--- Dataset section ---

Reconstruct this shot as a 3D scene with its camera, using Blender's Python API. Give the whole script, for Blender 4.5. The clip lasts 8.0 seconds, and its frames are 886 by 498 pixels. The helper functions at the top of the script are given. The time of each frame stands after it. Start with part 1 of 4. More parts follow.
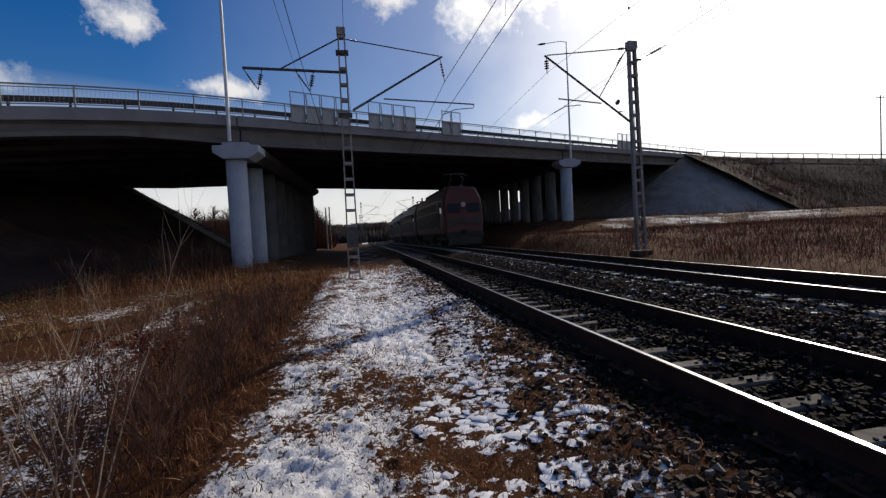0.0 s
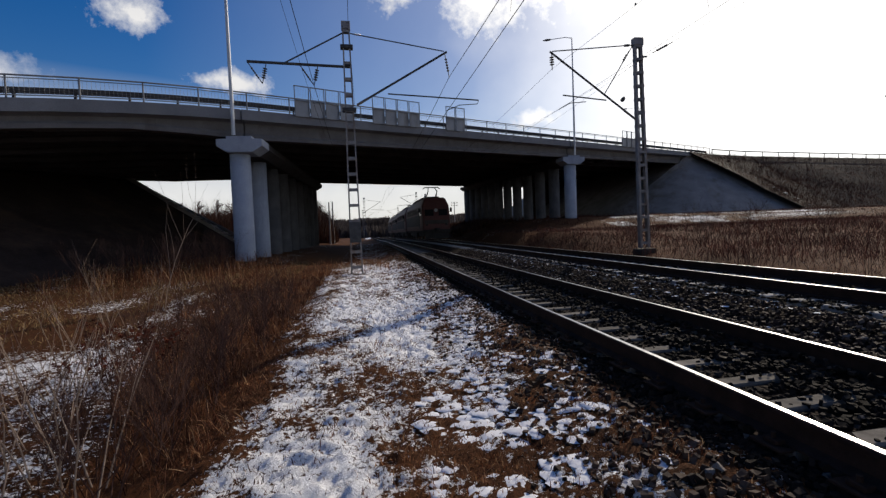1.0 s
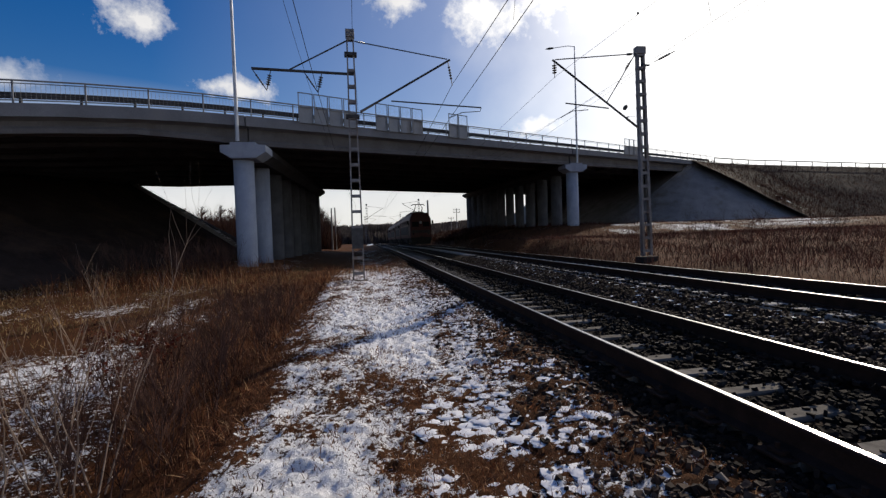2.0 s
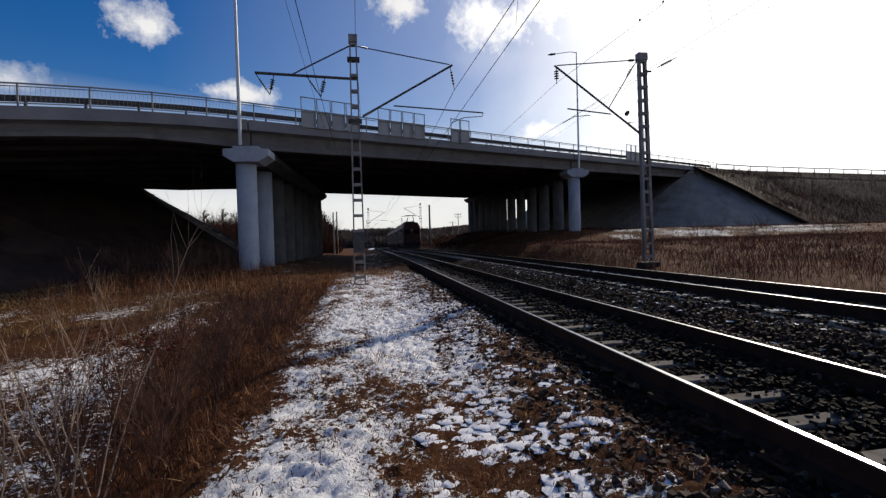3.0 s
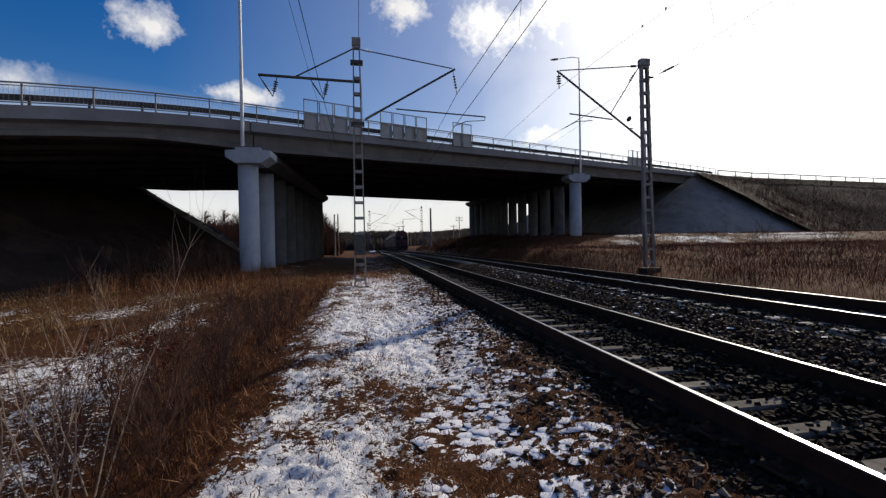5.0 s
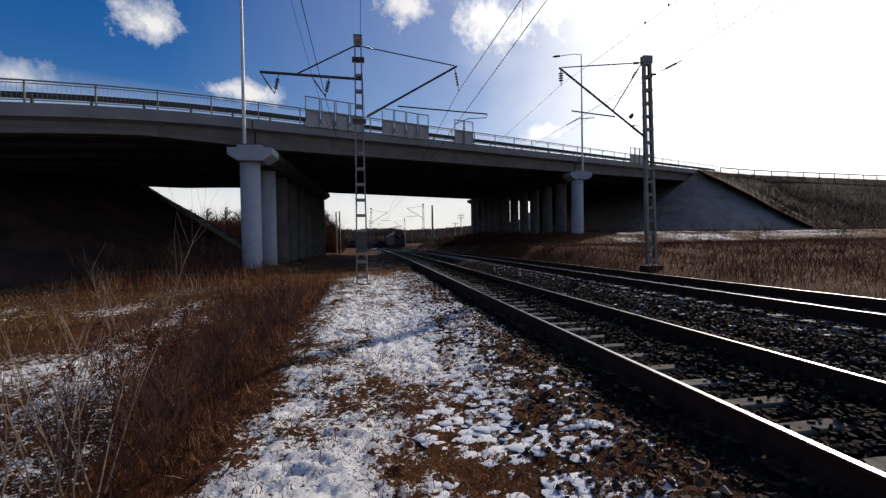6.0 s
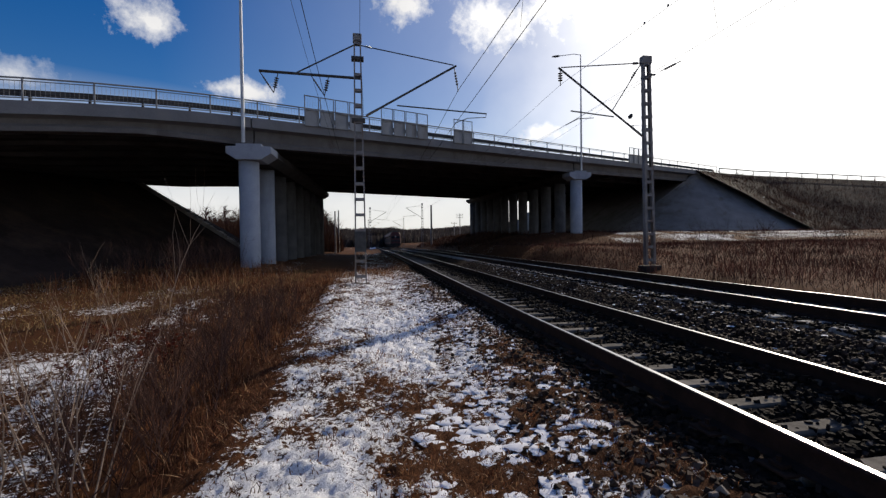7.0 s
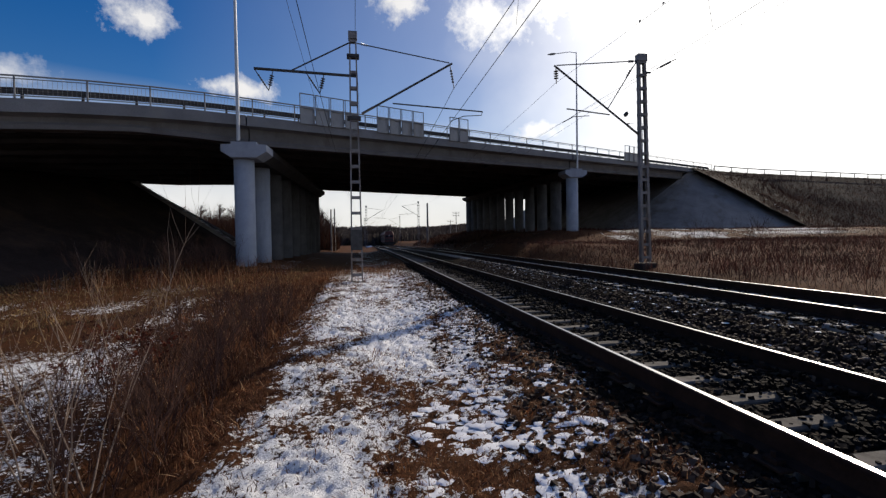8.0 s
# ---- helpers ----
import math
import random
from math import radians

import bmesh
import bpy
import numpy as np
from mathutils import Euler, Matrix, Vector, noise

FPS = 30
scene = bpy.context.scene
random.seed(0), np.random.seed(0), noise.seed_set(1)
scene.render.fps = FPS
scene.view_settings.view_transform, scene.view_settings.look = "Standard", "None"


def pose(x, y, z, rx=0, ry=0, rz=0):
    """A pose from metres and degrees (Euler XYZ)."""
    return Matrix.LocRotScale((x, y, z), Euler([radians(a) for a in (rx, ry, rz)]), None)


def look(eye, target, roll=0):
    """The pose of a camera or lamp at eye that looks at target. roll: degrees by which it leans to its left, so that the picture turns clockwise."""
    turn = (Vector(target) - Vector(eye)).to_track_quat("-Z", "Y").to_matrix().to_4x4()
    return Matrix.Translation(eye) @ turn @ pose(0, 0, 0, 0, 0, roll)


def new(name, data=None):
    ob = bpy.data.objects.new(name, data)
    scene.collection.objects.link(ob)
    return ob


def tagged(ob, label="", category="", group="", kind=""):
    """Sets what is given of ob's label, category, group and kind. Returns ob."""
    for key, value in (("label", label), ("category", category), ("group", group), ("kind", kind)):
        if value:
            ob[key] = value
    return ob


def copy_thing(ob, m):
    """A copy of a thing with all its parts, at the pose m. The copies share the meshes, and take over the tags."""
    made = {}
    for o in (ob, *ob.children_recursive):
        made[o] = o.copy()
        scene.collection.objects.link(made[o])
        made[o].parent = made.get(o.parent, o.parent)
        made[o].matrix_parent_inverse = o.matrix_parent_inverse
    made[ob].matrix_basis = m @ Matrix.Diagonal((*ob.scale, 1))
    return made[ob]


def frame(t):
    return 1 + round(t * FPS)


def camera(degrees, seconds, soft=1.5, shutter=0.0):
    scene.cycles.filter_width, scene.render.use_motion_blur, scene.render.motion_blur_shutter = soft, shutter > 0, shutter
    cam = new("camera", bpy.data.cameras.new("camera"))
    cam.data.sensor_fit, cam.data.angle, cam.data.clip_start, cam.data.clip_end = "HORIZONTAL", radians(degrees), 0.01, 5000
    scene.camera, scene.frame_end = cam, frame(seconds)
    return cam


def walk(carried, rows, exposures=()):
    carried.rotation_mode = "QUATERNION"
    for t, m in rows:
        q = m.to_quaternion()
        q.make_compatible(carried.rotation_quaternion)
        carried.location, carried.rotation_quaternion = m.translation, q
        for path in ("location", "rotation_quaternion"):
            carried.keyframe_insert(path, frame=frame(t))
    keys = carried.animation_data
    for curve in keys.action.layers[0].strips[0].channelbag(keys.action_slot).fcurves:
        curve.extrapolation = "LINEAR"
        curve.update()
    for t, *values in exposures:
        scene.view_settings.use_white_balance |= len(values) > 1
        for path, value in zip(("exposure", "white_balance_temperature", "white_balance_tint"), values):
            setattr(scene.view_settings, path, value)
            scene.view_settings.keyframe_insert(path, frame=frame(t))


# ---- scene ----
cam = camera(89.3, 8.0, soft=1.35)
EYE = (0.0, 0.0, 1.65)


def cam_pose(pitch, roll, yaw):
    return pose(*EYE, 90 + pitch, roll, yaw)


# seconds, pitch, roll, yaw of the hand-held camera, which stands in one place
walk(cam, [(t, cam_pose(p, r, y)) for t, p, r, y in (
    (0.0, -2.008, 2.845, -11.232), (0.5, -2.038, 2.427, -11.053), (1.0, -2.510, 2.231, -10.871),
    (1.5, -2.141, 2.042, -10.705), (3.0, -1.068, 1.580, -10.413), (3.5, -1.002, 1.349, -10.273),
    (4.0, -0.795, 1.200, -10.286), (4.5, -0.574, 0.976, -10.401), (6.0, -0.959, 0.910, -10.094),
    (6.5, -1.045, 0.746, -10.157), (7.0, -1.013, 0.738, -10.239), (7.5, -1.003, 0.821, -10.640),
    (8.0, -1.265, 0.877, -10.716))], exposures=((0.0, -0.60), (1.5, -0.57), (3.5, -0.50), (8.0, -0.52)))

# ---- light ----
SUN_AZ, SUN_EL = radians(51), radians(27)      # azimuth from the track's direction towards the right


def sky_world():
    w = bpy.data.worlds.new("sky")
    scene.world = w
    w.use_nodes = True
    nt = w.node_tree
    nt.nodes.clear()
    N, L = nt.nodes.new, nt.links.new

    def math_node(op, a, b=None, clamp=False):
        n = N("ShaderNodeMath")
        n.operation, n.use_clamp = op, clamp
        for i, v in enumerate((a, b)):
            if v is None:
                continue
            if isinstance(v, (int, float)):
                n.inputs[i].default_value = v
            else:
                L(v, n.inputs[i])
        return n.outputs[0]

    sky = N("ShaderNodeTexSky")
    sky.sky_type, sky.sun_disc = "NISHITA", False
    sky.sun_elevation, sky.sun_rotation = SUN_EL, SUN_AZ
    sky.air_density, sky.dust_density, sky.ozone_density = 1.0, 0.6, 1.6
    bg = N("ShaderNodeBackground")
    bg.inputs[1].default_value = SKY
    hs = N("ShaderNodeHueSaturation")
    hs.inputs["Saturation"].default_value = 1.55
    hs.inputs["Hue"].default_value = 0.515
    L(sky.outputs[0], hs.inputs["Color"])
    L(hs.outputs[0], bg.inputs[0])
    tc = N("ShaderNodeTexCoord")
    sep = N("ShaderNodeSeparateXYZ")
    L(tc.outputs["Generated"], sep.inputs[0])
    az = math_node("ARCTAN2", sep.outputs[0], sep.outputs[1])
    el = math_node("ARCSINE", sep.outputs[2])
    no = N("ShaderNodeTexNoise")
    no.inputs["Scale"].default_value, no.inputs["Detail"].default_value, no.inputs["Roughness"].default_value = 11, 7, 0.6
    L(tc.outputs["Generated"], no.inputs["Vector"])
    no2 = N("ShaderNodeTexNoise")
    no2.inputs["Scale"].default_value, no2.inputs["Detail"].default_value = 5, 4
    L(tc.outputs["Generated"], no2.inputs["Vector"])
    no3 = N("ShaderNodeTexNoise")
    no3.inputs["Scale"].default_value, no3.inputs["Detail"].default_value, no3.inputs["Roughness"].default_value = 26, 8, 0.65
    L(tc.outputs["Generated"], no3.inputs["Vector"])
    wob = math_node("ADD", math_node("MULTIPLY", math_node("SUBTRACT", no.outputs[0], 0.5), 3.0), math_node("MULTIPLY", math_node("SUBTRACT", no3.outputs[0], 0.5), 2.0))
    total = None
    # cumulus: azimuth, elevation, half widths, thickness
    for a, e, wa, we, dens in ((-0.392, 0.398, 0.062, 0.042, 1.0), (-0.225, 0.300, 0.085, 0.026, 1.0), (0.105, 0.478, 0.095, 0.046, 1.0),
                               (0.300, 0.446, 0.145, 0.064, 1.0), (0.470, 0.455, 0.16, 0.085, 1.0), (0.400, 0.228, 0.075, 0.034, 0.8),
                               (-0.585, 0.270, 0.080, 0.03, 0.55), (0.62, 0.36, 0.14, 0.10, 1.0),
                               (-1.3, 0.35, 0.3, 0.06, 0.9), (-2.2, 0.45, 0.35, 0.09, 0.9), (2.4, 0.4, 0.4, 0.08, 0.9), (3.0, 0.6, 0.3, 0.1, 0.9)):
        da = math_node("DIVIDE", math_node("SUBTRACT", az, a), wa)
        de = math_node("DIVIDE", math_node("SUBTRACT", el, e), we)
        r = math_node("SQRT", math_node("ADD", math_node("MULTIPLY", da, da), math_node("MULTIPLY", de, de)))
        m = math_node("MULTIPLY", math_node("ADD", math_node("MULTIPLY", math_node("SUBTRACT", 1.0, r), 1.3), wob), dens, True)
        total = m if total is None else math_node("MAXIMUM", total, m)
    # thin bright veil round the sun
    da = math_node("DIVIDE", math_node("SUBTRACT", az, SUN_AZ + 0.08), 0.75)
    de = math_node("DIVIDE", math_node("SUBTRACT", el, SUN_EL - 0.08), 0.75)
    r = math_node("SQRT", math_node("ADD", math_node("MULTIPLY", da, da), math_node("MULTIPLY", de, de)))
    veil = math_node("MULTIPLY", math_node("ADD", math_node("SUBTRACT", 1.12, r), math_node("MULTIPLY", math_node("SUBTRACT", no2.outputs[0], 0.5), 0.35)), 1.35, True)
    tail = math_node("MULTIPLY", math_node("SUBTRACT", 1.8, r), 0.36, True)
    # pale haze towards the horizon
    low = math_node("MULTIPLY", math_node("SUBTRACT", 0.30, el), 4.6, True)
    mask = math_node("MAXIMUM", math_node("MAXIMUM", total, math_node("MAXIMUM", veil, math_node("MULTIPLY", tail, 0.65))), math_node("MULTIPLY", low, 0.9))
    cloud = N("ShaderNodeBackground")
    ramp = N("ShaderNodeMix")
    ramp.data_type = "RGBA"
    ramp.inputs[6].default_value, ramp.inputs[7].default_value = (0.80, 0.80, 0.82, 1), (1.0, 0.98, 0.96, 1)
    L(math_node("ADD", math_node("MULTIPLY", no.outputs[0], 1.3), math_node("MULTIPLY", veil, 0.6), True), ramp.inputs[0])
    L(ramp.outputs[2], cloud.inputs[0])
    L(math_node("ADD", math_node("MULTIPLY", veil, 1.0), CLOUD), cloud.inputs[1])
    mix = N("ShaderNodeMixShader")
    L(mask, mix.inputs[0])
    L(bg.outputs[0], mix.inputs[1])
    L(cloud.outputs[0], mix.inputs[2])
    out = N("ShaderNodeOutputWorld")
    L(mix.outputs[0], out.inputs[0])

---

Go through the material and copy out every line with "label" in it.

def tagged(ob, label="", category="", group="", kind=""):
    """Sets what is given of ob's label, category, group and kind. Returns ob."""
    for key, value in (("label", label), ("category", category), ("group", group), ("kind", kind)):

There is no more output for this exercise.